I’m sitting here trying to glue my heart back in my chest. Today, my children went back to school. B and A were so excited to get started with 2nd grade. 2nd Grade! Wow. When did that happen?
This year was easier on me (and them) than last year. They were thrilled to be going back and meeting their new teachers and spending time with friends. I had my small mommy meltdown last night with T. Each year, it just breaks my heart to let them go. If I were honest, I would keep them at age 3 or 4 and home with me all the time. No, I could never be that selfish. Could I?
During the school year, I feel that I hardly see my children. I know, it sounds weird to me too.

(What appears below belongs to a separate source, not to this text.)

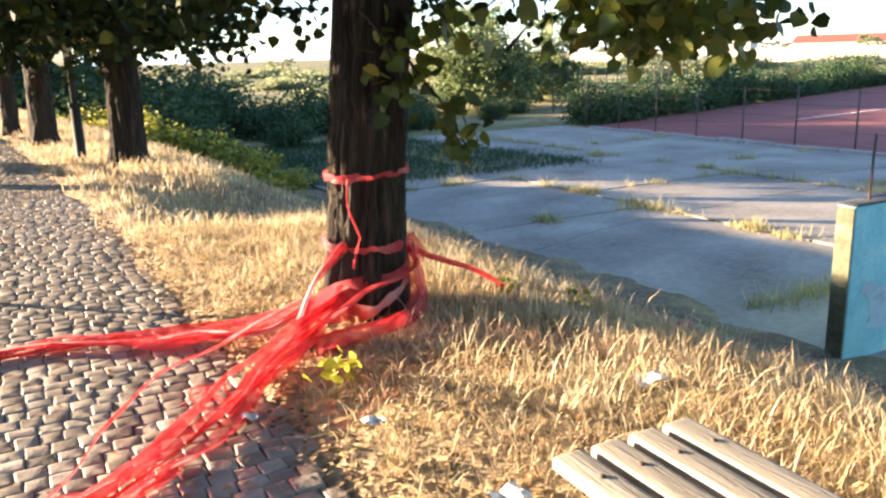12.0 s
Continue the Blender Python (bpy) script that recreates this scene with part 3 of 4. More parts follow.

But, it’s true! After a full day at school, we come home around 3:30 pm. Then, there is homework to be done, piano lessons, soccer practices, religious ed., brownies etc. etc. etc. Throw in dinner and baths and we have a maybe an hour or so of time before bed at 8:15. Pathetic, I know.
I rack my brain trying to figure out what we are going to do about this. Too many activities, perhaps? However, they are not into any more than most children their age. There is no solution that I can come up with. I think it’s just a factor of them growing up. They have separate components of their lives from me now. It’s not all day long with Mommy; day in and day out any more. This is much harder for me to accept than for them. This I know for a fact because my children are not the ones clinging to their mommy’s leg crying on the first day of school. And for that I am grateful. It means that I have done my job up to this point.
I think that’s why I cherished the summer so much. Just good quality time with all three of my children. Waking up each day without a set agenda and nothing that couldn’t be altered if our moods felt like it. Now we are back to rushing around, meeting schedules and a checklist that needs to be completed.
I hope this new school year helps us to get back into routines that are positive for us. For the kids, I hope for lots of learning and making of new friends. Growing each day a little more. For R, I hope that her and I get a chance to bond now that she is acting more like a little person each day. And lastly, for me, I’d like a little time to exercise both my body and my mind. Perhaps, if I put all of those hopes and dreams onto that checklist, we may be able to accomplish some of them.